> [Listing]:
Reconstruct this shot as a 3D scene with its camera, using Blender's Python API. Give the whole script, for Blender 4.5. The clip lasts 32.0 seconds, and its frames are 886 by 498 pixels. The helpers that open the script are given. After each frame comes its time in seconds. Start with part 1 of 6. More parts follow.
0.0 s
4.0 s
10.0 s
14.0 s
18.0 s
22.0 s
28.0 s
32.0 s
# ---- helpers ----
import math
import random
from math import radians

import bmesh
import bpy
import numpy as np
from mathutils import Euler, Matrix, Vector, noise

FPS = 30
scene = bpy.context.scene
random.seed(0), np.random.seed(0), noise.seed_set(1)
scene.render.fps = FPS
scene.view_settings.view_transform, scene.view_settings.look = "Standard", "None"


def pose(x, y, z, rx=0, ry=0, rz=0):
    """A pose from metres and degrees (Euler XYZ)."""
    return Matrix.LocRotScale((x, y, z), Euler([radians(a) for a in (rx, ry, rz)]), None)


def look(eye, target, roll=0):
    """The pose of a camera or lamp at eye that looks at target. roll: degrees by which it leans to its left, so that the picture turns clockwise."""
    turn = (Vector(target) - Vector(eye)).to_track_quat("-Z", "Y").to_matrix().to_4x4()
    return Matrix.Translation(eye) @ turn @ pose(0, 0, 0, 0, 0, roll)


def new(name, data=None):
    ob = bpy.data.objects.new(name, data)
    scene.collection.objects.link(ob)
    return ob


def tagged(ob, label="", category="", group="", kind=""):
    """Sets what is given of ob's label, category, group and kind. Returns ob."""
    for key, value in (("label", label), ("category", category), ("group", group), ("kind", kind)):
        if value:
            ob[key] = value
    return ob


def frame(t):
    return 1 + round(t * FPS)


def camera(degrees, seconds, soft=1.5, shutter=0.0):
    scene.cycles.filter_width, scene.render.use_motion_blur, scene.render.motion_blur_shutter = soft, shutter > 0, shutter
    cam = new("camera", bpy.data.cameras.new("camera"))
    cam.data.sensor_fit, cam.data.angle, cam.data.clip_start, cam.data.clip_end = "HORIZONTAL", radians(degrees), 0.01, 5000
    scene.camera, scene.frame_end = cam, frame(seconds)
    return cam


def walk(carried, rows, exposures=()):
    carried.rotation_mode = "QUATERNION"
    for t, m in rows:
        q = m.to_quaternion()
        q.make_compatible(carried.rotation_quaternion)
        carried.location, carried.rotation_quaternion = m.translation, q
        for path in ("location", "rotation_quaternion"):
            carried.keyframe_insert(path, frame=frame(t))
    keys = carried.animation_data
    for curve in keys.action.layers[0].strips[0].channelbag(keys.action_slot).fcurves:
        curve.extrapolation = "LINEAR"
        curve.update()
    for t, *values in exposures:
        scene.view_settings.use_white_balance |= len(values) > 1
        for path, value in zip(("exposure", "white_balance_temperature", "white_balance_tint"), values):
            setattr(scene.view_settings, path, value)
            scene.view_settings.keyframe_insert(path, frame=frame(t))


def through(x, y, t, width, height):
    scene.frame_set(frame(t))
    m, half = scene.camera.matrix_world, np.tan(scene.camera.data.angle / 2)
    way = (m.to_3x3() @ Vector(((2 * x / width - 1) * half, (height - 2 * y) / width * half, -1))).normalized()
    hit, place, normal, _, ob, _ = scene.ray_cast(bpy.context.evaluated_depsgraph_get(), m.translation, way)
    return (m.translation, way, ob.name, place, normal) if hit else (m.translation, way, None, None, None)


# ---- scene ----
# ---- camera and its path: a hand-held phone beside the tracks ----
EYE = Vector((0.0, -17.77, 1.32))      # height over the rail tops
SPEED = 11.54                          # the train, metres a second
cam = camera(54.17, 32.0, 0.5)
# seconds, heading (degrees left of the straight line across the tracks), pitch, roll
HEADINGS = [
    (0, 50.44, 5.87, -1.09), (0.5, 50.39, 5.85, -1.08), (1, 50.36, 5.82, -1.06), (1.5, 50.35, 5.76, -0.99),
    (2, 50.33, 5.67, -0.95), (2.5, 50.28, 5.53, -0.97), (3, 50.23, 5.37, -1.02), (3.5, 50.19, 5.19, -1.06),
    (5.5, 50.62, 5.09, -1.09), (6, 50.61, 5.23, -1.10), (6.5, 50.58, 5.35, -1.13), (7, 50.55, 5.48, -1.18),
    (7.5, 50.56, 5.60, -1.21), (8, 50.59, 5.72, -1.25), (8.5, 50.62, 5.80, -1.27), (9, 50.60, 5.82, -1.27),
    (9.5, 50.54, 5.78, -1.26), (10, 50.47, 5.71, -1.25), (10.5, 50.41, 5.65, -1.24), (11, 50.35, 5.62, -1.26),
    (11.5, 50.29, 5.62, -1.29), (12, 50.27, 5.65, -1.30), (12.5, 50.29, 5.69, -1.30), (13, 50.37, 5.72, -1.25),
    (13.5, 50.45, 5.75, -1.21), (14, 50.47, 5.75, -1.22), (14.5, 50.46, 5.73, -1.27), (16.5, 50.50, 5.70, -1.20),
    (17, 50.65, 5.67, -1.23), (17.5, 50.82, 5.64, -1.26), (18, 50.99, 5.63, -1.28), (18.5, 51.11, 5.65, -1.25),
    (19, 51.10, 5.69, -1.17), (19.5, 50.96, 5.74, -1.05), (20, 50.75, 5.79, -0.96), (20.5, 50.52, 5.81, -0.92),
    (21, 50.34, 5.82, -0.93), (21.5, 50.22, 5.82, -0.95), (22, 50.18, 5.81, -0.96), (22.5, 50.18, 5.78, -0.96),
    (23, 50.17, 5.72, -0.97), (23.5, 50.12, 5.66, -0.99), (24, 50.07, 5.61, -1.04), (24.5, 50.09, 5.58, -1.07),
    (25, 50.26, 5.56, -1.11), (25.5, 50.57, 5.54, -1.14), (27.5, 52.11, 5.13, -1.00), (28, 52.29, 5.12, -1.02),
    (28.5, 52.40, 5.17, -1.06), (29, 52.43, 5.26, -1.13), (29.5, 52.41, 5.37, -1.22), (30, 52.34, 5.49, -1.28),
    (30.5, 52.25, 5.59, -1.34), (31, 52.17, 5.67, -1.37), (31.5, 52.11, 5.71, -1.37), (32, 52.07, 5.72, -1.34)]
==
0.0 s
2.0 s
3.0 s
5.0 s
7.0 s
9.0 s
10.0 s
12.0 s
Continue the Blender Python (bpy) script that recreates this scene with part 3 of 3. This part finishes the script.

> [Requirement]: Only the lines from the one with "# ---- helpers" up to the one with "q.make_compatible(carried.rotation_quaternion)" should be repeated, both included, exactly as they appear.

> [Task answer]:
# ---- helpers ----
import math
import random
from math import radians

import bmesh
import bpy
import numpy as np
from mathutils import Euler, Matrix, Vector, noise

FPS = 30
scene = bpy.context.scene
random.seed(0), np.random.seed(0), noise.seed_set(1)
scene.render.fps = FPS
scene.view_settings.view_transform, scene.view_settings.look = "Standard", "None"


def pose(x, y, z, rx=0, ry=0, rz=0):
    """A pose from metres and degrees (Euler XYZ)."""
    return Matrix.LocRotScale((x, y, z), Euler([radians(a) for a in (rx, ry, rz)]), None)


def look(eye, target, roll=0):
    """The pose of a camera or lamp at eye that looks at target. roll: degrees by which it leans to its left, so that the picture turns clockwise."""
    turn = (Vector(target) - Vector(eye)).to_track_quat("-Z", "Y").to_matrix().to_4x4()
    return Matrix.Translation(eye) @ turn @ pose(0, 0, 0, 0, 0, roll)


def new(name, data=None):
    ob = bpy.data.objects.new(name, data)
    scene.collection.objects.link(ob)
    return ob


def tagged(ob, label="", category="", group="", kind=""):
    """Sets what is given of ob's label, category, group and kind. Returns ob."""
    for key, value in (("label", label), ("category", category), ("group", group), ("kind", kind)):
        if value:
            ob[key] = value
    return ob


def frame(t):
    return 1 + round(t * FPS)


def camera(degrees, seconds, soft=1.5, shutter=0.0):
    scene.cycles.filter_width, scene.render.use_motion_blur, scene.render.motion_blur_shutter = soft, shutter > 0, shutter
    cam = new("camera", bpy.data.cameras.new("camera"))
    cam.data.sensor_fit, cam.data.angle, cam.data.clip_start, cam.data.clip_end = "HORIZONTAL", radians(degrees), 0.01, 5000
    scene.camera, scene.frame_end = cam, frame(seconds)
    return cam


def walk(carried, rows, exposures=()):
    carried.rotation_mode = "QUATERNION"
    for t, m in rows:
        q = m.to_quaternion()
        q.make_compatible(carried.rotation_quaternion)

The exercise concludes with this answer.